Ethnisch bzw. ethno-religiös aufgebaute Polizei-Einheiten wären der perfekte Staat im Staat. Ihre Mitglieder wären von der Ethnie bzw. Glaubensgemeinschaft stark erpressbar, professionelle Distanz jedenfalls würde fehlen. Arslans Vorschlag würde die Kluft zwischen Türken und Nichttürken in Deutschlands Stadtkernen womöglich noch mehr vertiefen. Das würde auf viele Jahre eine noch ausgeprägtere Parallelgesellschaft bzw. Gegengesellschaft aufbauen helfen.

Konflikte aus dem Ausland würden in gemeinsame Dienstbesprechungen mit nichtmuslimischen Polizisten bzw. nichttürkisch-stämmigen Polizisten hinein getragen. Die vielen kleinen ethnisch-kulturellen Spannungen jeder Zuwanderungsgesellschaft jedenfalls scheinen uns durch die von Bülent Arslan erträumte ’Türkenpolizei’ nicht vereinfacht sondern im Gegenteil unnötig verschärft.

Integration indes wäre der Ausweg, auch im Arbeitsleben: der türkischstämmige Kollege oder die türkischstämmige Kollegin mögen sich in den leitkulturellen und damit säkularen Kollegenkreis einfügen. Es gilt das Dienst- und Arbeitsrecht, Herr Arslan, nicht die hanafitische Scharia.

Übrigens hat Arslan dreierlei vergessen, vielleicht bezeichnend: eine alevitisch‑türkische NRW-Polizei sowie eine kurdische NRW-Polizei müssten dann ebenso her wie eine ex-muslimische NRW‑Türkenpolizei, wobei die zuletzt genannte dann allerdings nicht so gerne mit dem frommen Herrn Arslan mitbeten wird, jede Wette.

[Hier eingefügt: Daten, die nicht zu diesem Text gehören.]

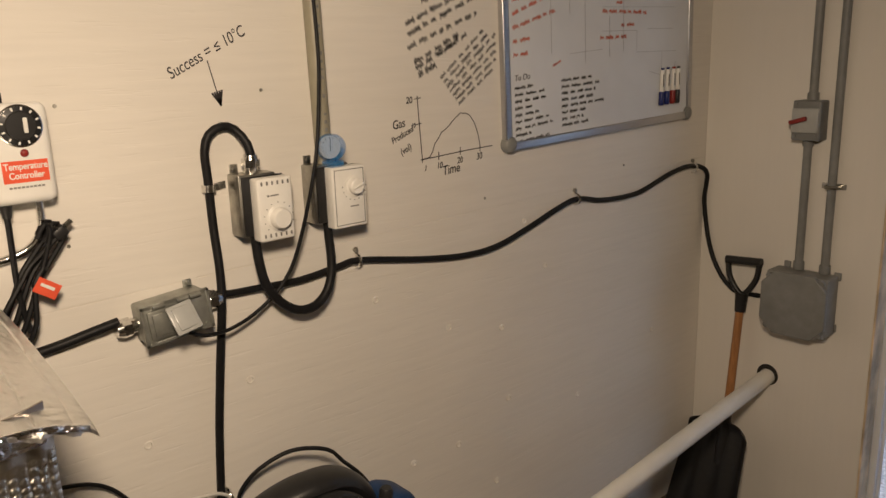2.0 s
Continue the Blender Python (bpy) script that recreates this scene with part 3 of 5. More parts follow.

Und überhaupt, wenn der Polizist mal austreten will, ich meine nicht zum Pinkeln sondern aus der Religion, verliert er dann seinen Arbeitsplatz, frommer Herr Arslan? Soll das “religiöse Funktionieren” des supertürkischen Polizisten etwa Bestandteil des polizeilichen Dienstvertrages der säkularen deutschen Demokratie werden?

Zugegebenermaßen lösen sich im Kalifat solche Fragen einfacher als in der Demokratie.